* **PROBLEM STATEMENT**
Reproduce the lines from the one bearing "import bmesh" through the one bearing "pose from metres", inclusive. Copy them exactly; include no other line.

* **INFORMATION SUPPLIED**
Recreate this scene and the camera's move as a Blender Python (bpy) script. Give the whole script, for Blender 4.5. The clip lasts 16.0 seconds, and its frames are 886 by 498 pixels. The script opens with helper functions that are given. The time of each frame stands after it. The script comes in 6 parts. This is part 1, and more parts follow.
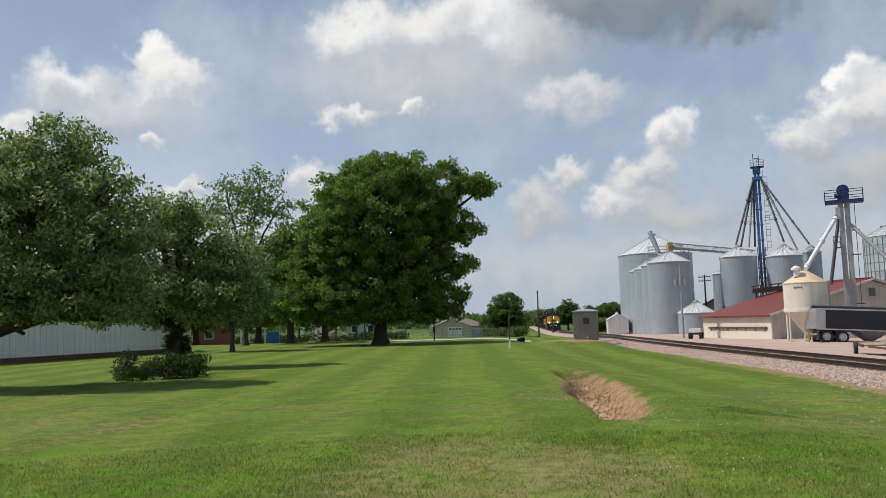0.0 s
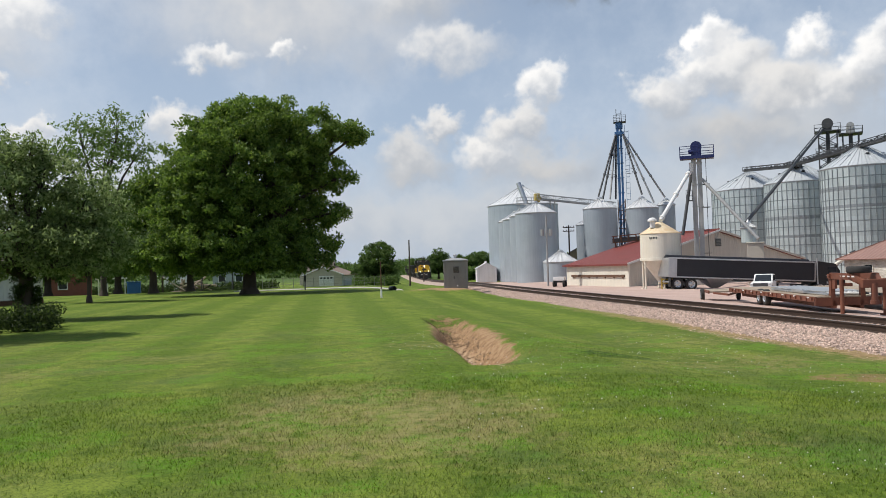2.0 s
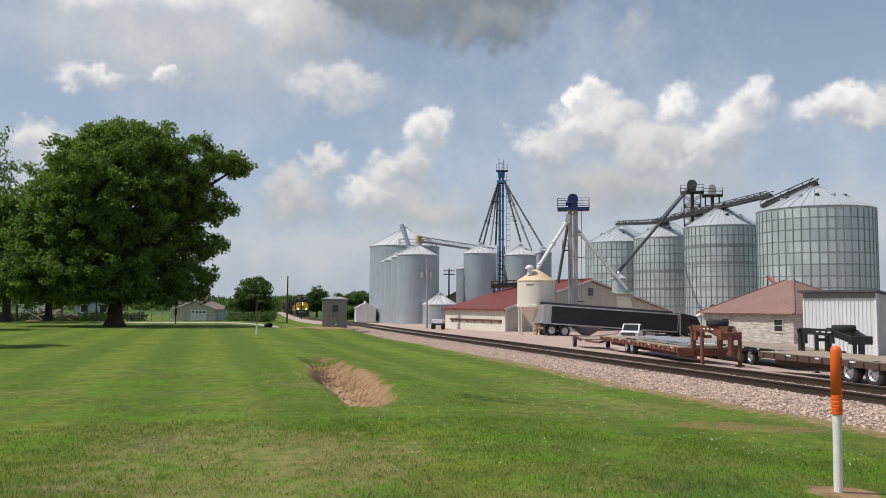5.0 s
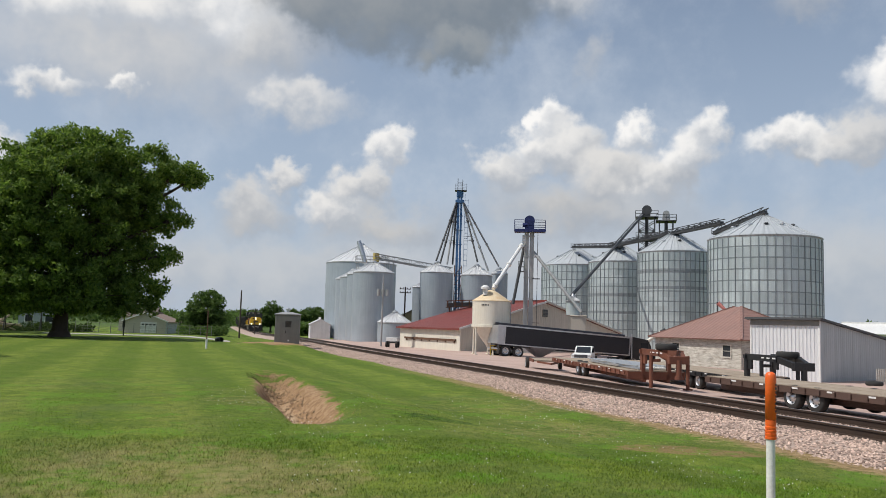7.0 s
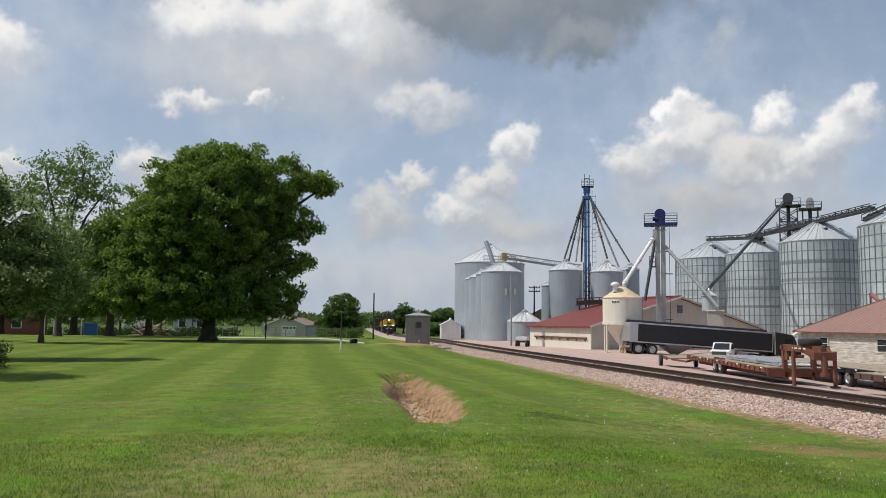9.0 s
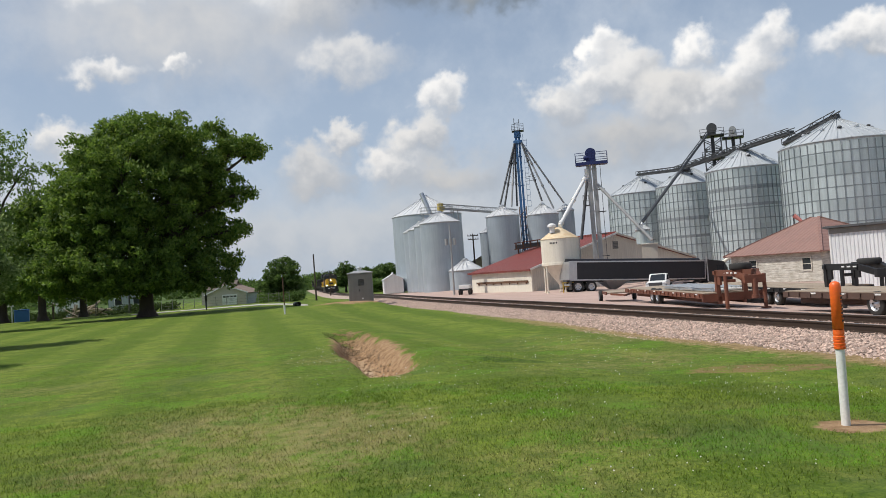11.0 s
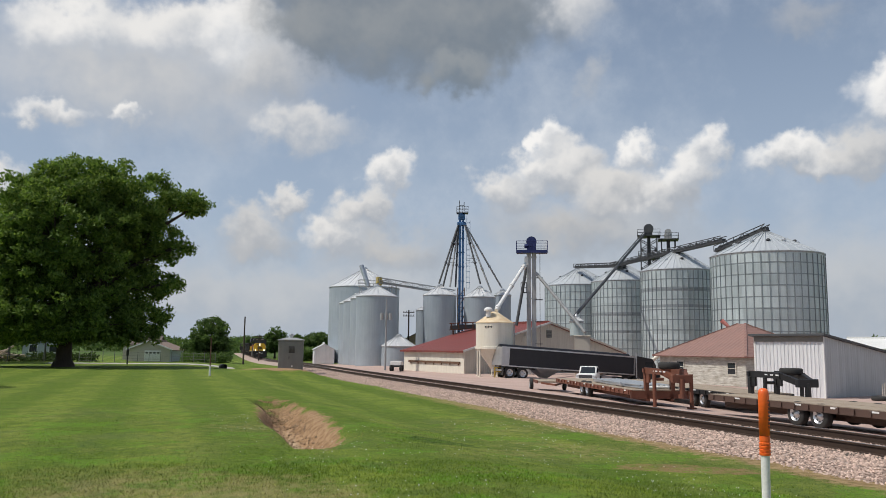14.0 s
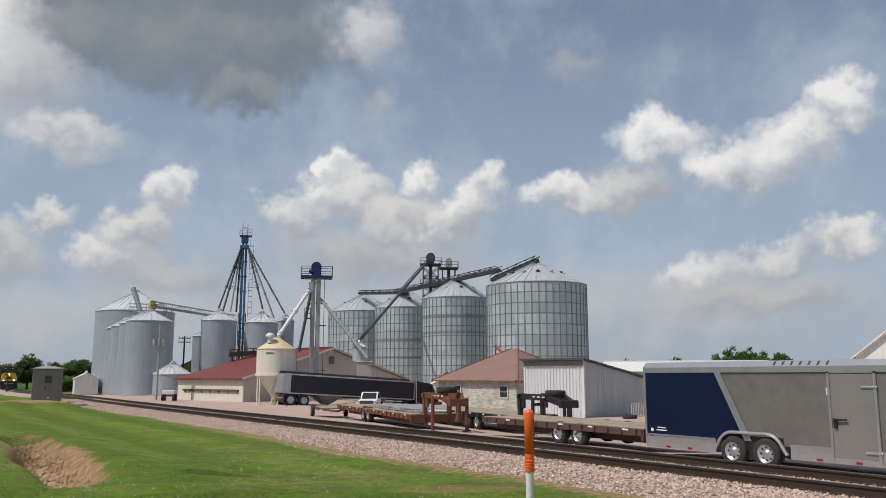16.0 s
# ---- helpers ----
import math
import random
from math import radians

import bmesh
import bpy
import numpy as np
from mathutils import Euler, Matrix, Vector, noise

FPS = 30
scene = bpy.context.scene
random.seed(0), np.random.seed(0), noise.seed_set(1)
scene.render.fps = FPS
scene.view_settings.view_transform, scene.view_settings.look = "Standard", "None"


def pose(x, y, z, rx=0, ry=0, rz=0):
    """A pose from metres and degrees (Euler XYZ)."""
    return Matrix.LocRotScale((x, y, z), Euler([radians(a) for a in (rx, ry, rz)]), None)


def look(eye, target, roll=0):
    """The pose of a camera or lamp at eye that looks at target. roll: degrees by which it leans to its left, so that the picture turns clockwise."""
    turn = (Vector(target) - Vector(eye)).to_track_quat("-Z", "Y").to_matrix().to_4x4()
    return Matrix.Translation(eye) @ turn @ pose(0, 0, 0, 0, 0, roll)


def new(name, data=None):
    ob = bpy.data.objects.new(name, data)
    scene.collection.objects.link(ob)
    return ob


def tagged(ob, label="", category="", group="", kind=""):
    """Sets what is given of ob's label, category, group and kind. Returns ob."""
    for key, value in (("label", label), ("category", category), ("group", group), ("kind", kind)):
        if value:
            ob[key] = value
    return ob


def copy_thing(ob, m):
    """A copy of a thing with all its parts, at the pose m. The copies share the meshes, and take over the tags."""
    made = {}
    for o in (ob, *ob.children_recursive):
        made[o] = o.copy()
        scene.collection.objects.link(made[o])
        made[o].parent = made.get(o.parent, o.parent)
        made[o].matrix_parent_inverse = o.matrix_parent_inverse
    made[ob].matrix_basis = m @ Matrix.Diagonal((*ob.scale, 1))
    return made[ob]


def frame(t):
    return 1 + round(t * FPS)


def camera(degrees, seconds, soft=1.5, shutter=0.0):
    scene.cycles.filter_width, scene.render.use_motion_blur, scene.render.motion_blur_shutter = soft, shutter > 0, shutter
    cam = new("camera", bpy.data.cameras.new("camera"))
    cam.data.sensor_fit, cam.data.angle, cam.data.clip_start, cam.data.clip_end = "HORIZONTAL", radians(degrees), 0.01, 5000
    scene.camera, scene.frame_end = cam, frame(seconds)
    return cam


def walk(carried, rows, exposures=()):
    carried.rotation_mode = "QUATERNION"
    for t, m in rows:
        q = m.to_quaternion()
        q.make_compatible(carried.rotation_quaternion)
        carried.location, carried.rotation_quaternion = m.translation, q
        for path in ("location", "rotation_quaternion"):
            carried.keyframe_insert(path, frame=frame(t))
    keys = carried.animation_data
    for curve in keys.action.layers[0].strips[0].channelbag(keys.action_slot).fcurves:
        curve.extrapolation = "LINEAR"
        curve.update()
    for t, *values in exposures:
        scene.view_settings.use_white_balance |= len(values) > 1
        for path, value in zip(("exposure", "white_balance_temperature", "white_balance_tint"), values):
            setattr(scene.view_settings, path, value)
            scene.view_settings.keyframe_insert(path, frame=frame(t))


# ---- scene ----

* **COMPLETE OUTPUT**
import bmesh
import bpy
import numpy as np
from mathutils import Euler, Matrix, Vector, noise

FPS = 30
scene = bpy.context.scene
random.seed(0), np.random.seed(0), noise.seed_set(1)
scene.render.fps = FPS
scene.view_settings.view_transform, scene.view_settings.look = "Standard", "None"


def pose(x, y, z, rx=0, ry=0, rz=0):
    """A pose from metres and degrees (Euler XYZ)."""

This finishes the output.